## START SUPPLIED RECORDS

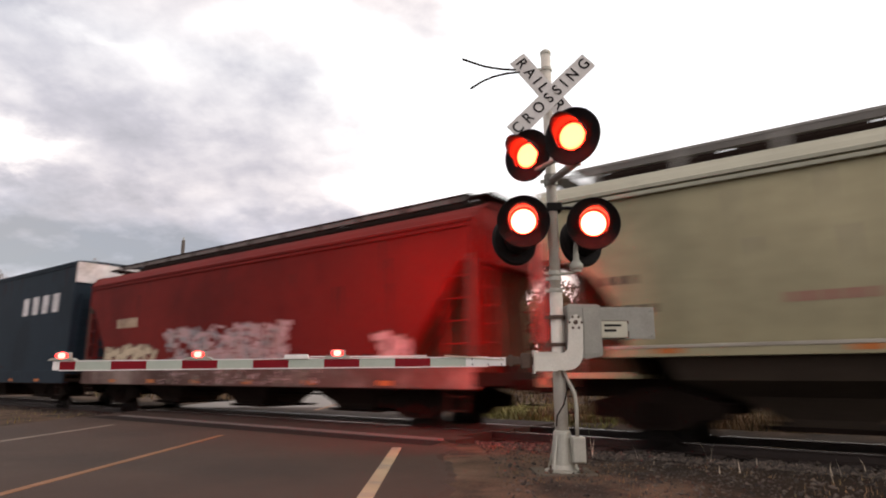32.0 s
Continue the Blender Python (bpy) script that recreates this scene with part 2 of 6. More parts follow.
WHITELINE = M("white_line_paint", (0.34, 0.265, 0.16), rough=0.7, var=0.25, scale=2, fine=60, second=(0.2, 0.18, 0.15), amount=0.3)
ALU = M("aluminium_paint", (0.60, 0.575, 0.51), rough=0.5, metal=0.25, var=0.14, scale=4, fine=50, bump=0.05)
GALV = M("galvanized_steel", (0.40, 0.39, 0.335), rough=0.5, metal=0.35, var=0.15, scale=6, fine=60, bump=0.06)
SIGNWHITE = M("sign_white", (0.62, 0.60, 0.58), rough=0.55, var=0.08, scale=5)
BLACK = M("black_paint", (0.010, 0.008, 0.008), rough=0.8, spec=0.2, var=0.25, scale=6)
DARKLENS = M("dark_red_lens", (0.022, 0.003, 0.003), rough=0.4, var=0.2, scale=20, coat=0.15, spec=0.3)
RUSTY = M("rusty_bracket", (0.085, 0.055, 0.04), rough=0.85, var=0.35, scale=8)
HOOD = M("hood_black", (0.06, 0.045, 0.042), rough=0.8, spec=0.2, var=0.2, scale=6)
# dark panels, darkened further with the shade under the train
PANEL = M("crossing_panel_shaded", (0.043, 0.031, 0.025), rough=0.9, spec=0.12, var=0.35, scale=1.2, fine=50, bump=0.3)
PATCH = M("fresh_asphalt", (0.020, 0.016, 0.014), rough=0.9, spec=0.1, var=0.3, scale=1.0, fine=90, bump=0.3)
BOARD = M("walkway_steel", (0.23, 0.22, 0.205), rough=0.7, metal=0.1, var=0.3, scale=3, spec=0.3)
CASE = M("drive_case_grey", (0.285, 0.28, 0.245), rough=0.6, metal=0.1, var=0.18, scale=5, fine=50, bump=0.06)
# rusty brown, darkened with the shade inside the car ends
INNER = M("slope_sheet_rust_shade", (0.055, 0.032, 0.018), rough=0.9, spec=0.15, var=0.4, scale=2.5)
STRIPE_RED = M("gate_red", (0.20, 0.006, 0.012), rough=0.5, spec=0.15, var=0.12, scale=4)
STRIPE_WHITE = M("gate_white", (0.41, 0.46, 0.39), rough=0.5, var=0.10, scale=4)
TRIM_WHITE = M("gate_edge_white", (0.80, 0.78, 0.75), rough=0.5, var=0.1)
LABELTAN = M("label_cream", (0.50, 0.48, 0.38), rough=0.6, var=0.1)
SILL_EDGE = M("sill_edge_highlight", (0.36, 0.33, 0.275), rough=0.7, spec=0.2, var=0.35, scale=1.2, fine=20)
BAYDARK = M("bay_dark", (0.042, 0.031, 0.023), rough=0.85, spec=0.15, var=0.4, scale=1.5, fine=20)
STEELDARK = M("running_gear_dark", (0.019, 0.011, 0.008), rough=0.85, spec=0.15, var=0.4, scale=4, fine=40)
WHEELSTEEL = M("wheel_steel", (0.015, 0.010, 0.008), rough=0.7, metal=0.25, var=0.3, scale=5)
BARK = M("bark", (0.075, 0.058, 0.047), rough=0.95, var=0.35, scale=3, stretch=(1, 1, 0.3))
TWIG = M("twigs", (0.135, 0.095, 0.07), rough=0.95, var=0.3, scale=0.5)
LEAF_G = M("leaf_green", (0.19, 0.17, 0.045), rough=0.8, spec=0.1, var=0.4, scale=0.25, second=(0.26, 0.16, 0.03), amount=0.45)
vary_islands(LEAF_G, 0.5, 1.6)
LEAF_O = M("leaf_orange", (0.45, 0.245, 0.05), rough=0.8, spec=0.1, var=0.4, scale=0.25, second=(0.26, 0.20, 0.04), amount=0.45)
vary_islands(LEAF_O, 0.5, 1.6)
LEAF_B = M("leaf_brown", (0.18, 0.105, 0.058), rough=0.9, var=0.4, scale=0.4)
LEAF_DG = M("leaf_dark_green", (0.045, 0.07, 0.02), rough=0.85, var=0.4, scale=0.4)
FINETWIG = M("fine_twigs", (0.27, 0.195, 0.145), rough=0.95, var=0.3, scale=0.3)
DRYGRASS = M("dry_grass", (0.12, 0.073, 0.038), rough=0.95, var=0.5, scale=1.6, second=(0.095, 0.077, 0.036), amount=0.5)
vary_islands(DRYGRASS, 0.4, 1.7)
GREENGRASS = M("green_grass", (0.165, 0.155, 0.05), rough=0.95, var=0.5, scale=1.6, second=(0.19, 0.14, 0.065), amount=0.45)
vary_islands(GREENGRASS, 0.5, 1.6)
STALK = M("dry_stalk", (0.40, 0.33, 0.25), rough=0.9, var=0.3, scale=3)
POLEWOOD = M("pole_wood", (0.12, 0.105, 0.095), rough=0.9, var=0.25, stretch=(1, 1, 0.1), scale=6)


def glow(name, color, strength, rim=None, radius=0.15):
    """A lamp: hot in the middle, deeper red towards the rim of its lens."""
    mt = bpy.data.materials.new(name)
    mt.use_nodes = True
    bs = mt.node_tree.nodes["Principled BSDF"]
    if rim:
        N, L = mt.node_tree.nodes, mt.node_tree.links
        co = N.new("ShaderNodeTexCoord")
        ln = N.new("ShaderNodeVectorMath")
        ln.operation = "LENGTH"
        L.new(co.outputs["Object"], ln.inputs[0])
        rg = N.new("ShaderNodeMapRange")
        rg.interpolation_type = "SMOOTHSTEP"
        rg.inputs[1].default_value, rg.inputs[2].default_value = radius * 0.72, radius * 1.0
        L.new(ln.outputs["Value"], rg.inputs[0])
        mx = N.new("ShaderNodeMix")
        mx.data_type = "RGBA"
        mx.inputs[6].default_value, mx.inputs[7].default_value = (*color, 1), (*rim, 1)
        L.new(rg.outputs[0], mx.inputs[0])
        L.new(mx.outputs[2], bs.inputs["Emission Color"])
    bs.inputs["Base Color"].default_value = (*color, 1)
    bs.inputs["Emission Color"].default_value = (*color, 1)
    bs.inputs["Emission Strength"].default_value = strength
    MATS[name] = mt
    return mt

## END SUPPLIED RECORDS
## START SUPPLIED RECORDS

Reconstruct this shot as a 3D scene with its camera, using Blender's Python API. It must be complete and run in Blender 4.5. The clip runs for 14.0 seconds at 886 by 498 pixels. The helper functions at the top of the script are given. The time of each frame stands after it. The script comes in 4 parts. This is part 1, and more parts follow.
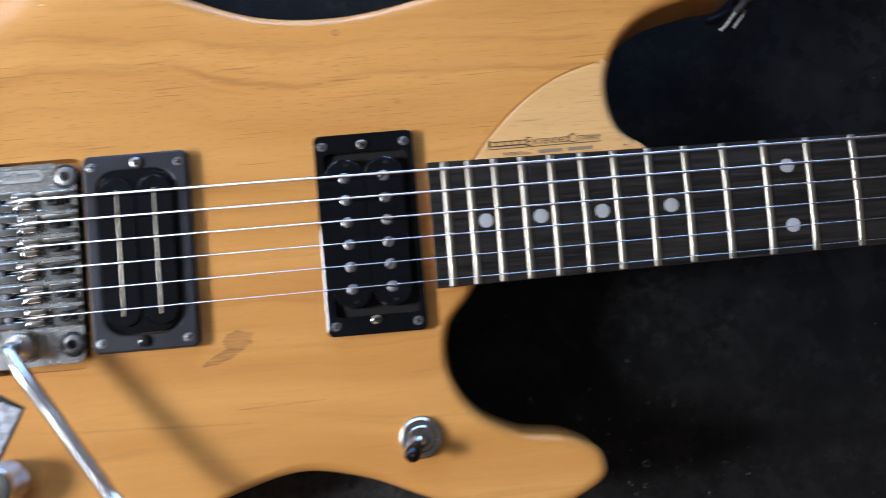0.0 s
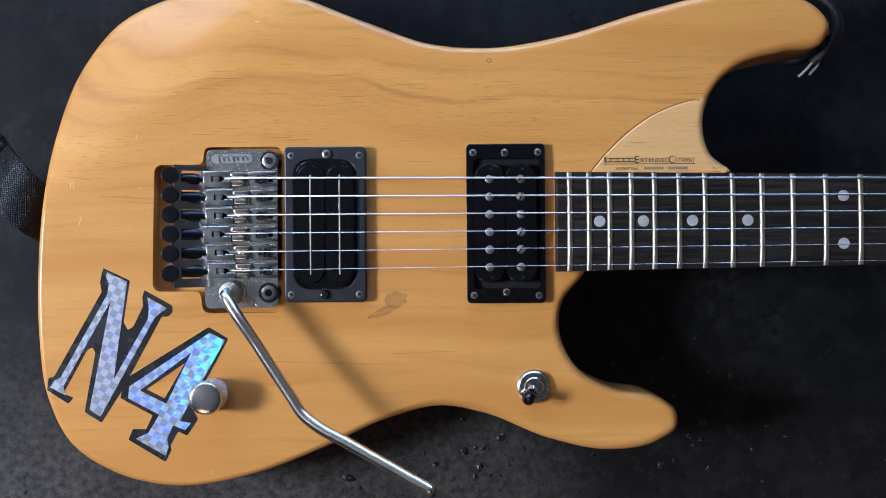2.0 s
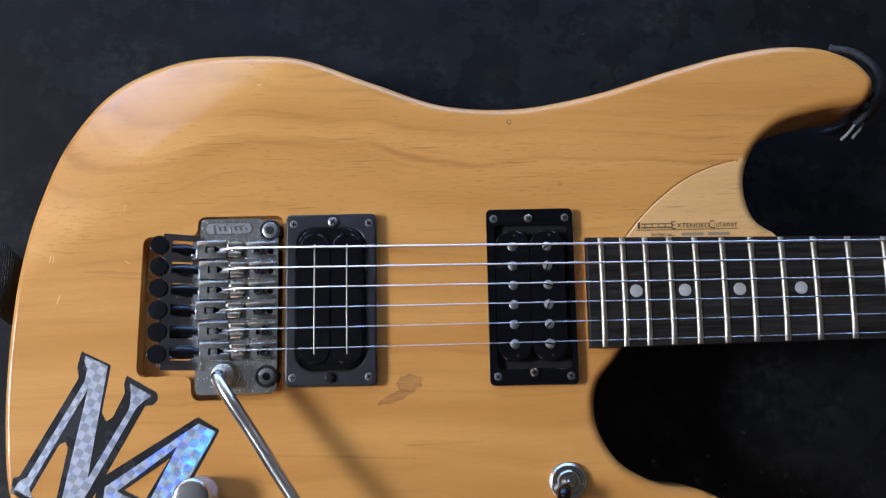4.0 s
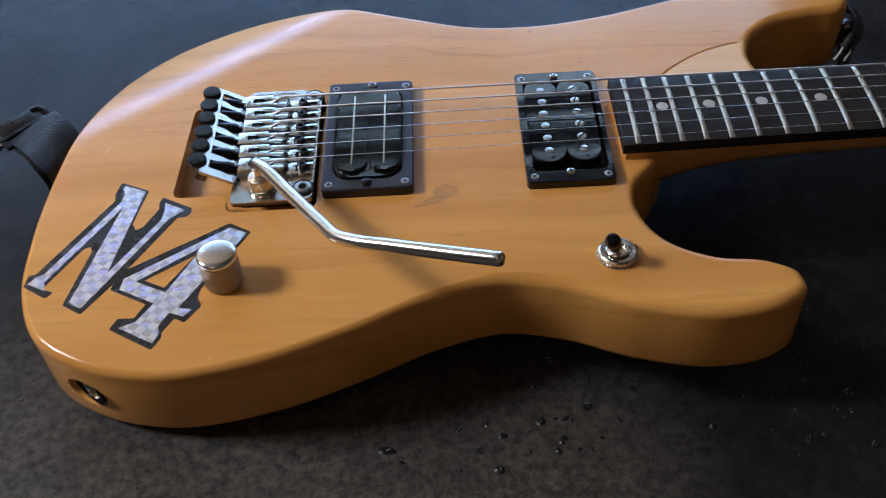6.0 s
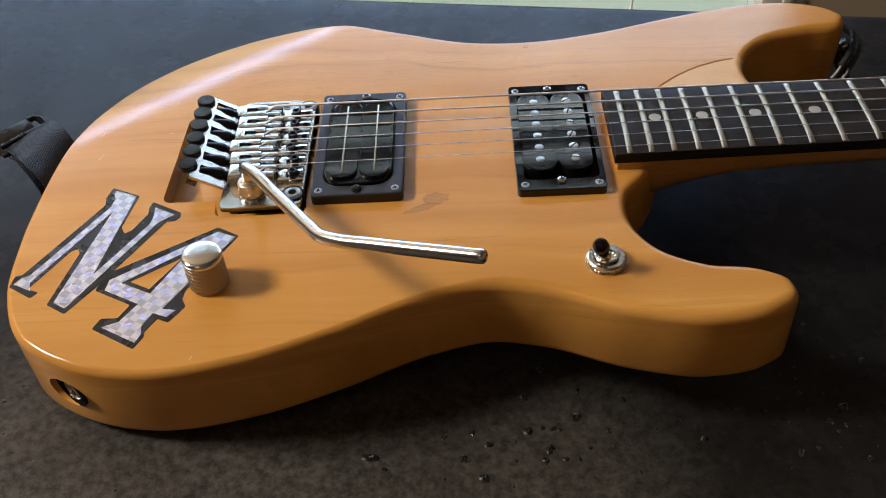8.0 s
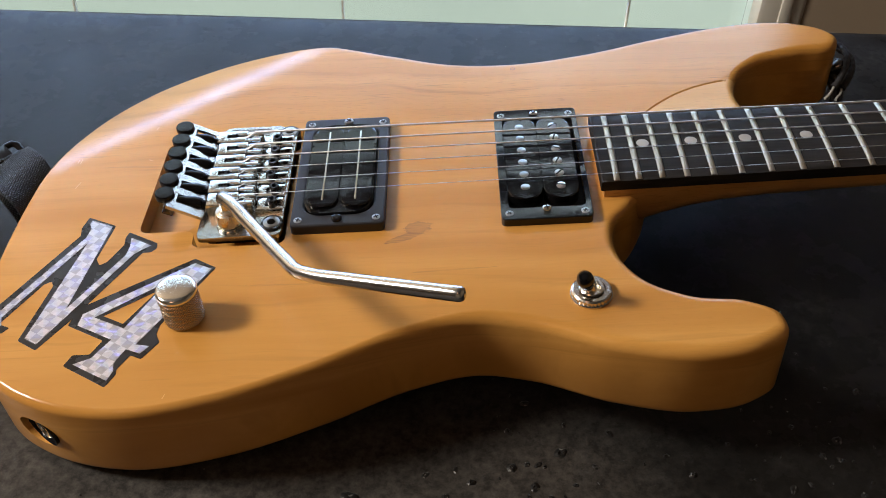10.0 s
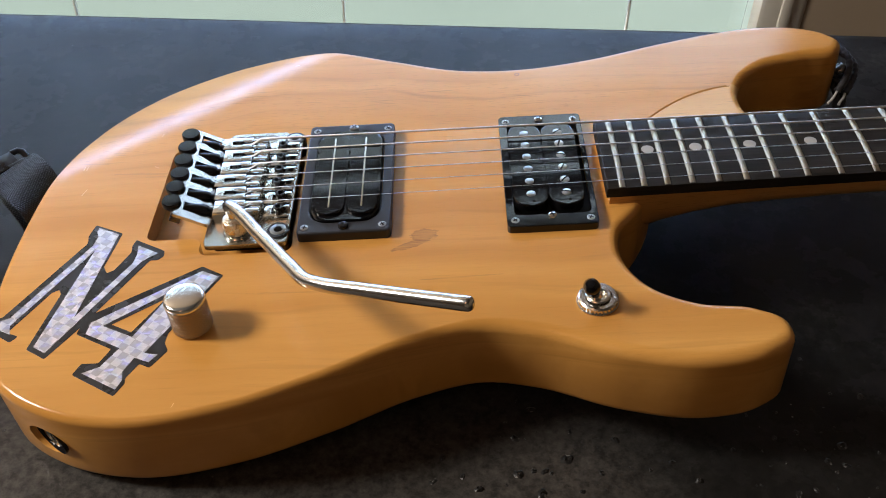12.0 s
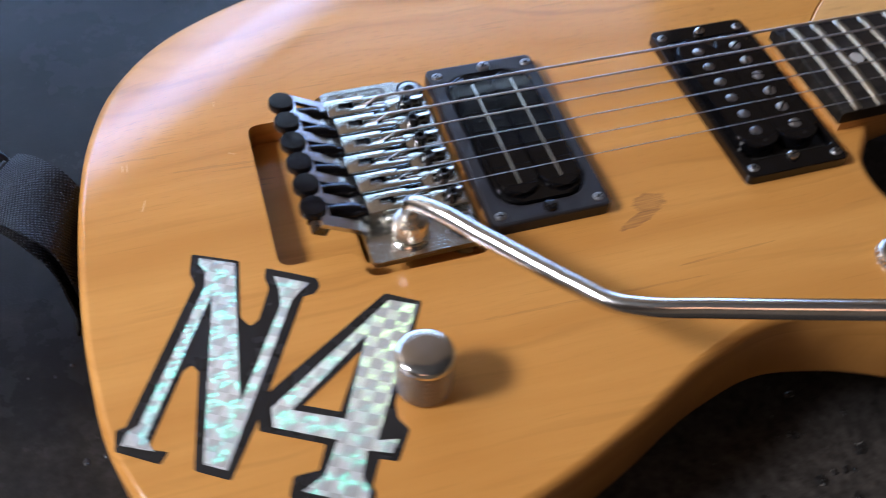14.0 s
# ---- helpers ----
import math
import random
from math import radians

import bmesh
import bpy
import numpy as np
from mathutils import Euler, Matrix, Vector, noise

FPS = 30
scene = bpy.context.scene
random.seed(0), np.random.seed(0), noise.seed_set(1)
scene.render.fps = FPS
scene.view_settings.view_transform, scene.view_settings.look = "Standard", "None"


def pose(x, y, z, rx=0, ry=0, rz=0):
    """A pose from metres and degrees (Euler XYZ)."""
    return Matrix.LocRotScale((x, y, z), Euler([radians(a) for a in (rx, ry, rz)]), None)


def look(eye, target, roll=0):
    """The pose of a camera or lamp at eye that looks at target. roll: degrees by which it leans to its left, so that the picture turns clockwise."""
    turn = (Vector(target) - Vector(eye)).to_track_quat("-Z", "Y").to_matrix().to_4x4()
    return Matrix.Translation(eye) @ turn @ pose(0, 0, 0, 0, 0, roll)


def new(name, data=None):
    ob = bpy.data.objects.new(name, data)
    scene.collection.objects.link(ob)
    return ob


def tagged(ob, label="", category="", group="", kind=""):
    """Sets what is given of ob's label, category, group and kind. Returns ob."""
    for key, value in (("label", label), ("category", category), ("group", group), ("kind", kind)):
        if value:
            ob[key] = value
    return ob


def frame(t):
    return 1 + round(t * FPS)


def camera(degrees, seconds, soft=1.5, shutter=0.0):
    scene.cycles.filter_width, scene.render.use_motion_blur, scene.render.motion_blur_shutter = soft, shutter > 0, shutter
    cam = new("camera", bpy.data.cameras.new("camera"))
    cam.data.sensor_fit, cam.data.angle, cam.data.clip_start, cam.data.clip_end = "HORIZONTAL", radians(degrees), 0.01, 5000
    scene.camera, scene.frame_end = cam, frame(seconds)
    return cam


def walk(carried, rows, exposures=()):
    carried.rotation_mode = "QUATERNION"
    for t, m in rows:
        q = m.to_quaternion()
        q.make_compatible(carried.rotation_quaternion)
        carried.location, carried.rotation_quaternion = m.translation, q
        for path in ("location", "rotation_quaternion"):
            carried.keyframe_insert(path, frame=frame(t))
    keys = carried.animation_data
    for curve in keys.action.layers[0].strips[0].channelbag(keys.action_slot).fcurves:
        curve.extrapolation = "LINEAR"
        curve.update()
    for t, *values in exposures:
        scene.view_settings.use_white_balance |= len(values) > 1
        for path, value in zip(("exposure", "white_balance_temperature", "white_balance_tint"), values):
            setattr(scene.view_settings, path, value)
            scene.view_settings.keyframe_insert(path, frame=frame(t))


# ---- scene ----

## END SUPPLIED RECORDS

== WHAT TO DO ==
From the entries above, extract each line containing "noise".

== CORRECT RESPONSE ==
from mathutils import Euler, Matrix, Vector, noise
random.seed(0), np.random.seed(0), noise.seed_set(1)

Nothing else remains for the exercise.